─── PROVIDED INFORMATION
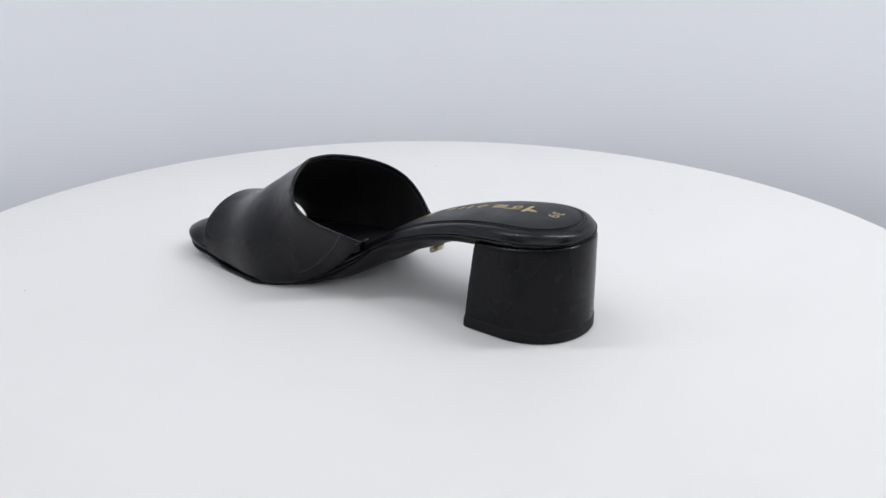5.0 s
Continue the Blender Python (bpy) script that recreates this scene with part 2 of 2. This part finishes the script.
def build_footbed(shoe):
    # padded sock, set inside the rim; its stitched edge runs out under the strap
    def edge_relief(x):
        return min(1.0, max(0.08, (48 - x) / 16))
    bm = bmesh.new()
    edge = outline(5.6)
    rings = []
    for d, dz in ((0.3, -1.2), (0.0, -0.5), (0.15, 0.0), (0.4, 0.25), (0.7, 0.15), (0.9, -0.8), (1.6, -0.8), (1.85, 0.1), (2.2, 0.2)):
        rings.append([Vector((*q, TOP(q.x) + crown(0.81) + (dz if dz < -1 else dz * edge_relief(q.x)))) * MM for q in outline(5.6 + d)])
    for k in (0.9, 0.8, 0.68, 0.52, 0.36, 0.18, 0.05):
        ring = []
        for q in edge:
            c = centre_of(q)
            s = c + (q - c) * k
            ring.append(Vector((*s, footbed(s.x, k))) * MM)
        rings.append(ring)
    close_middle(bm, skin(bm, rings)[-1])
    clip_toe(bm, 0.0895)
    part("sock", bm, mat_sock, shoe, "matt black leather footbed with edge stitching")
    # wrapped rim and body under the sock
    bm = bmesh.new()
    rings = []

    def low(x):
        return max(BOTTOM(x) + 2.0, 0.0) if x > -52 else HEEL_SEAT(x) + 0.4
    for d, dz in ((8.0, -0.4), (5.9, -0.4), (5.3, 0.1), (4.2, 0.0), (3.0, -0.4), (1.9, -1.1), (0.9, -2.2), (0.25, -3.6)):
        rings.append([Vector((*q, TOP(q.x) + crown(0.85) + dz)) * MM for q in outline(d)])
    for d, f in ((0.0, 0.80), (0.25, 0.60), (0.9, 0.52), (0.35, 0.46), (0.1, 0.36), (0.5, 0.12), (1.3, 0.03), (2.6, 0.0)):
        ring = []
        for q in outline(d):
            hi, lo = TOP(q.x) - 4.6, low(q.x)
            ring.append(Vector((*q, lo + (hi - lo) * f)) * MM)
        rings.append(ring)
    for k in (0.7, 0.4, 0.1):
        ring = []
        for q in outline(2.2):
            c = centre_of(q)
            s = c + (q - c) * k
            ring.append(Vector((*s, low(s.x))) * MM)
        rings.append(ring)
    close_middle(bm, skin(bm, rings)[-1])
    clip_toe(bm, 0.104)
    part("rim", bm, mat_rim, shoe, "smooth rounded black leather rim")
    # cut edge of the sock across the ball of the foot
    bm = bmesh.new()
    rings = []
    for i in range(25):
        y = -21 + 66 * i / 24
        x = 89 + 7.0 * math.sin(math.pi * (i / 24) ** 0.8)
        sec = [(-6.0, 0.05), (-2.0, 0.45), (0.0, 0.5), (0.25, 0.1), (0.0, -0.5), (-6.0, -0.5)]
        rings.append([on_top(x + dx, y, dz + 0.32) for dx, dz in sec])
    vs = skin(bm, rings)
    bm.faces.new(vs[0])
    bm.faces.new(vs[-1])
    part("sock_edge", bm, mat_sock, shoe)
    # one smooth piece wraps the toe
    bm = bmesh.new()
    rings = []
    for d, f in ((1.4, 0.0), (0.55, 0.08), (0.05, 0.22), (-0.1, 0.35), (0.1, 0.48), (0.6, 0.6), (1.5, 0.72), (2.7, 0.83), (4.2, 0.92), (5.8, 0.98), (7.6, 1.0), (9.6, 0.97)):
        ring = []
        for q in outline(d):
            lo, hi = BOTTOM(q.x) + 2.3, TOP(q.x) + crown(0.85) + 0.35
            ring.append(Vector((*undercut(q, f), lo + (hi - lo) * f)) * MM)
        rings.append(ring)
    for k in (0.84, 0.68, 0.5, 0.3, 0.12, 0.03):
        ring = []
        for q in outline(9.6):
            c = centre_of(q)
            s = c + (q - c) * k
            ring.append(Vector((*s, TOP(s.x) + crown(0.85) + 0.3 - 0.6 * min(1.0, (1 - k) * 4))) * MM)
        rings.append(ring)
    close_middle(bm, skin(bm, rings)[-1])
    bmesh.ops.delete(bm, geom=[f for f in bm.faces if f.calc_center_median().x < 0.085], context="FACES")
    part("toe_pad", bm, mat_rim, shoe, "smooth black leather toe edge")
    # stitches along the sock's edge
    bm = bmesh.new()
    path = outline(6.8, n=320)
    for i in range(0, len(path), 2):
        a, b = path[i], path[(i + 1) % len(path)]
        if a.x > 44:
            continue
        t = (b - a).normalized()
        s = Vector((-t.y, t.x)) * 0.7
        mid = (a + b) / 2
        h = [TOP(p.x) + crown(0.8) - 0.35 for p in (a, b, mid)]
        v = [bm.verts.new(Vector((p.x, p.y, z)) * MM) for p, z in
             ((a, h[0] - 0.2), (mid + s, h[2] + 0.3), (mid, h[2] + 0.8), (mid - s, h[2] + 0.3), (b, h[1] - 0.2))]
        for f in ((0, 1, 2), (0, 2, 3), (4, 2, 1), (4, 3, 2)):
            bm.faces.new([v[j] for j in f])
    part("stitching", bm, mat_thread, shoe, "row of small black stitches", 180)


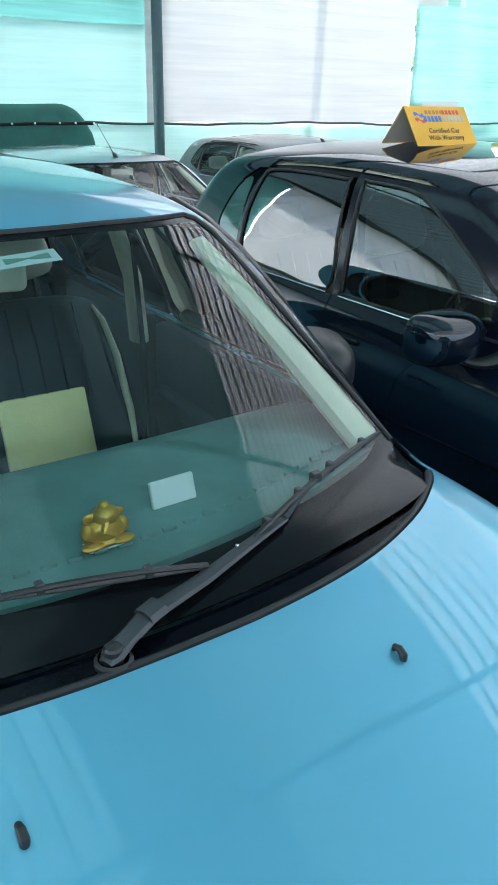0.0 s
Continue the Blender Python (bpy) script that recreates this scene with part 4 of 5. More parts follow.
──────
Using the data above, write out every line exactly, leaving the images behind.

5.0 s
Continue the Blender Python (bpy) script that recreates this scene with part 2 of 2. This part finishes the script.
def build_footbed(shoe):
    # padded sock, set inside the rim; its stitched edge runs out under the strap
    def edge_relief(x):
        return min(1.0, max(0.08, (48 - x) / 16))
    bm = bmesh.new()
    edge = outline(5.6)
    rings = []
    for d, dz in ((0.3, -1.2), (0.0, -0.5), (0.15, 0.0), (0.4, 0.25), (0.7, 0.15), (0.9, -0.8), (1.6, -0.8), (1.85, 0.1), (2.2, 0.2)):
        rings.append([Vector((*q, TOP(q.x) + crown(0.81) + (dz if dz < -1 else dz * edge_relief(q.x)))) * MM for q in outline(5.6 + d)])
    for k in (0.9, 0.8, 0.68, 0.52, 0.36, 0.18, 0.05):
        ring = []
        for q in edge:
            c = centre_of(q)
            s = c + (q - c) * k
            ring.append(Vector((*s, footbed(s.x, k))) * MM)
        rings.append(ring)
    close_middle(bm, skin(bm, rings)[-1])
    clip_toe(bm, 0.0895)
    part("sock", bm, mat_sock, shoe, "matt black leather footbed with edge stitching")
    # wrapped rim and body under the sock
    bm = bmesh.new()
    rings = []

    def low(x):
        return max(BOTTOM(x) + 2.0, 0.0) if x > -52 else HEEL_SEAT(x) + 0.4
    for d, dz in ((8.0, -0.4), (5.9, -0.4), (5.3, 0.1), (4.2, 0.0), (3.0, -0.4), (1.9, -1.1), (0.9, -2.2), (0.25, -3.6)):
        rings.append([Vector((*q, TOP(q.x) + crown(0.85) + dz)) * MM for q in outline(d)])
    for d, f in ((0.0, 0.80), (0.25, 0.60), (0.9, 0.52), (0.35, 0.46), (0.1, 0.36), (0.5, 0.12), (1.3, 0.03), (2.6, 0.0)):
        ring = []
        for q in outline(d):
            hi, lo = TOP(q.x) - 4.6, low(q.x)
            ring.append(Vector((*q, lo + (hi - lo) * f)) * MM)
        rings.append(ring)
    for k in (0.7, 0.4, 0.1):
        ring = []
        for q in outline(2.2):
            c = centre_of(q)
            s = c + (q - c) * k
            ring.append(Vector((*s, low(s.x))) * MM)
        rings.append(ring)
    close_middle(bm, skin(bm, rings)[-1])
    clip_toe(bm, 0.104)
    part("rim", bm, mat_rim, shoe, "smooth rounded black leather rim")
    # cut edge of the sock across the ball of the foot
    bm = bmesh.new()
    rings = []
    for i in range(25):
        y = -21 + 66 * i / 24
        x = 89 + 7.0 * math.sin(math.pi * (i / 24) ** 0.8)
        sec = [(-6.0, 0.05), (-2.0, 0.45), (0.0, 0.5), (0.25, 0.1), (0.0, -0.5), (-6.0, -0.5)]
        rings.append([on_top(x + dx, y, dz + 0.32) for dx, dz in sec])
    vs = skin(bm, rings)
    bm.faces.new(vs[0])
    bm.faces.new(vs[-1])
    part("sock_edge", bm, mat_sock, shoe)
    # one smooth piece wraps the toe
    bm = bmesh.new()
    rings = []
    for d, f in ((1.4, 0.0), (0.55, 0.08), (0.05, 0.22), (-0.1, 0.35), (0.1, 0.48), (0.6, 0.6), (1.5, 0.72), (2.7, 0.83), (4.2, 0.92), (5.8, 0.98), (7.6, 1.0), (9.6, 0.97)):
        ring = []
        for q in outline(d):
            lo, hi = BOTTOM(q.x) + 2.3, TOP(q.x) + crown(0.85) + 0.35
            ring.append(Vector((*undercut(q, f), lo + (hi - lo) * f)) * MM)
        rings.append(ring)
    for k in (0.84, 0.68, 0.5, 0.3, 0.12, 0.03):
        ring = []
        for q in outline(9.6):
            c = centre_of(q)
            s = c + (q - c) * k
            ring.append(Vector((*s, TOP(s.x) + crown(0.85) + 0.3 - 0.6 * min(1.0, (1 - k) * 4))) * MM)
        rings.append(ring)
    close_middle(bm, skin(bm, rings)[-1])
    bmesh.ops.delete(bm, geom=[f for f in bm.faces if f.calc_center_median().x < 0.085], context="FACES")
    part("toe_pad", bm, mat_rim, shoe, "smooth black leather toe edge")
    # stitches along the sock's edge
    bm = bmesh.new()
    path = outline(6.8, n=320)
    for i in range(0, len(path), 2):
        a, b = path[i], path[(i + 1) % len(path)]
        if a.x > 44:
            continue
        t = (b - a).normalized()
        s = Vector((-t.y, t.x)) * 0.7
        mid = (a + b) / 2
        h = [TOP(p.x) + crown(0.8) - 0.35 for p in (a, b, mid)]
        v = [bm.verts.new(Vector((p.x, p.y, z)) * MM) for p, z in
             ((a, h[0] - 0.2), (mid + s, h[2] + 0.3), (mid, h[2] + 0.8), (mid - s, h[2] + 0.3), (b, h[1] - 0.2))]
        for f in ((0, 1, 2), (0, 2, 3), (4, 2, 1), (4, 3, 2)):
            bm.faces.new([v[j] for j in f])
    part("stitching", bm, mat_thread, shoe, "row of small black stitches", 180)


0.0 s
Continue the Blender Python (bpy) script that recreates this scene with part 4 of 5. More parts follow.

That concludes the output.